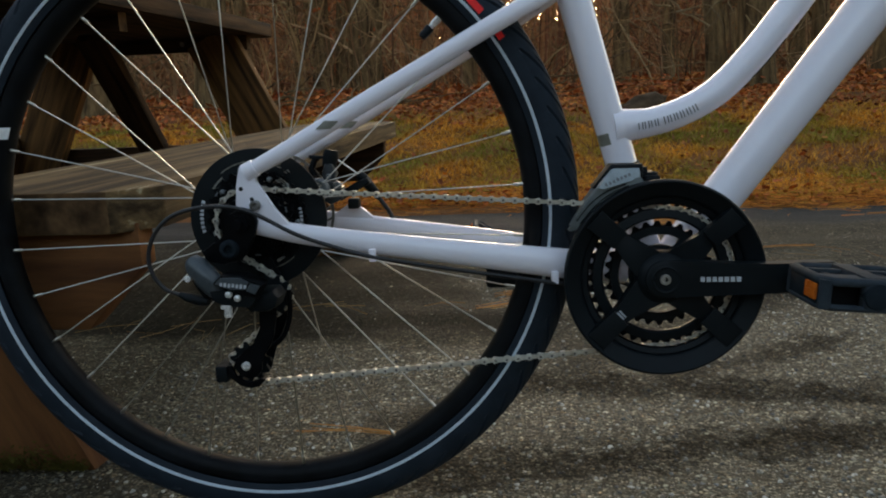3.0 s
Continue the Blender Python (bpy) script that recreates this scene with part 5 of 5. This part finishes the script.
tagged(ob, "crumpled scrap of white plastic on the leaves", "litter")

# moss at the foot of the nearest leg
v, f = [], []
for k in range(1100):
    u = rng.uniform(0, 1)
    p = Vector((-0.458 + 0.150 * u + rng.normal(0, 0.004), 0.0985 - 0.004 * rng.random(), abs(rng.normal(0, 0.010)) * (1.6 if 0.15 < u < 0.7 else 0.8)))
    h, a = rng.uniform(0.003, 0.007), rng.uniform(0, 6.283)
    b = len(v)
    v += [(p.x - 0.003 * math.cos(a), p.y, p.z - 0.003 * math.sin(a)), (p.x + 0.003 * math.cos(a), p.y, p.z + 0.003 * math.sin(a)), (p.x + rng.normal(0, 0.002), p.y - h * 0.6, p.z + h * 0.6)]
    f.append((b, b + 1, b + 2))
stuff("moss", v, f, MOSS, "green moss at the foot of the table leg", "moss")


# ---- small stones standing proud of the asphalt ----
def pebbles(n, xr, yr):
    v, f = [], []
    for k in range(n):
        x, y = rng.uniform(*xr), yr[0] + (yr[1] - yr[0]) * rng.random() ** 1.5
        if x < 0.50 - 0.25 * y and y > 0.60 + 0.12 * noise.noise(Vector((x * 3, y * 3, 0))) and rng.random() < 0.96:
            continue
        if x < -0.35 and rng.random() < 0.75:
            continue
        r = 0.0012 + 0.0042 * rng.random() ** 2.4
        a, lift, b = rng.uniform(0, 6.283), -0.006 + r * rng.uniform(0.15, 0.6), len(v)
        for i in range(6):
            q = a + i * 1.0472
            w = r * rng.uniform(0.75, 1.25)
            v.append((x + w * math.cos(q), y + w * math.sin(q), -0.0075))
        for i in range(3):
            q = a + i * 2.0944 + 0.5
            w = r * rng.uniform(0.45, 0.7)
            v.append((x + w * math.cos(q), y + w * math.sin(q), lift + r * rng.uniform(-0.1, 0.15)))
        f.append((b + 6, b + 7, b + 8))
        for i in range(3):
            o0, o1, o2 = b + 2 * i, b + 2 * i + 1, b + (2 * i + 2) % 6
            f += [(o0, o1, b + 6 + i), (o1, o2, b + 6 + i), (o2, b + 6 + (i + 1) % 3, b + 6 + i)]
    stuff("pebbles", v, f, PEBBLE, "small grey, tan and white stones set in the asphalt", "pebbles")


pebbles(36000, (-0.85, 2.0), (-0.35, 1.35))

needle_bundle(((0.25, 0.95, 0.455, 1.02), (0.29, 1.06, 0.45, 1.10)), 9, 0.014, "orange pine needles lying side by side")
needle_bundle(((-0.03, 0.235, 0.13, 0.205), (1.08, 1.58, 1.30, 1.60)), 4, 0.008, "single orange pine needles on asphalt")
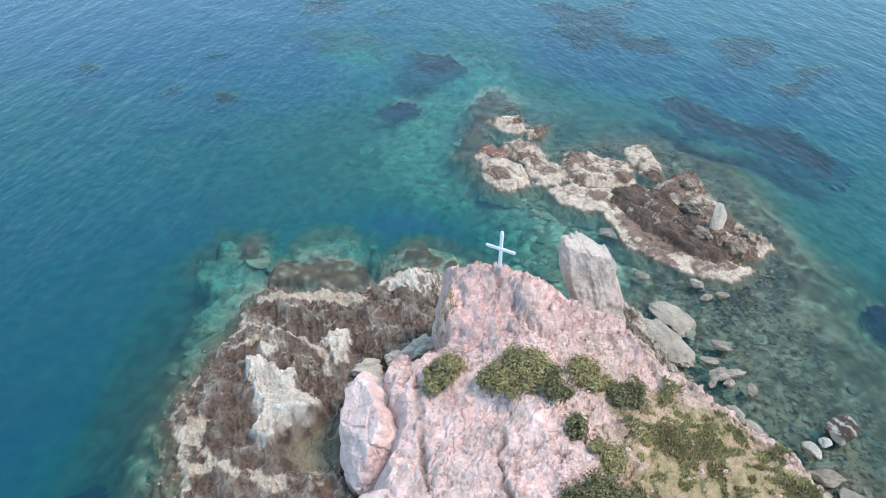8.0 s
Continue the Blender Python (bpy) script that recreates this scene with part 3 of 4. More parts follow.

[Short task] Give the number of lines in the entries above that include the string "part". No other output is expected.

[Answer to this problem] 2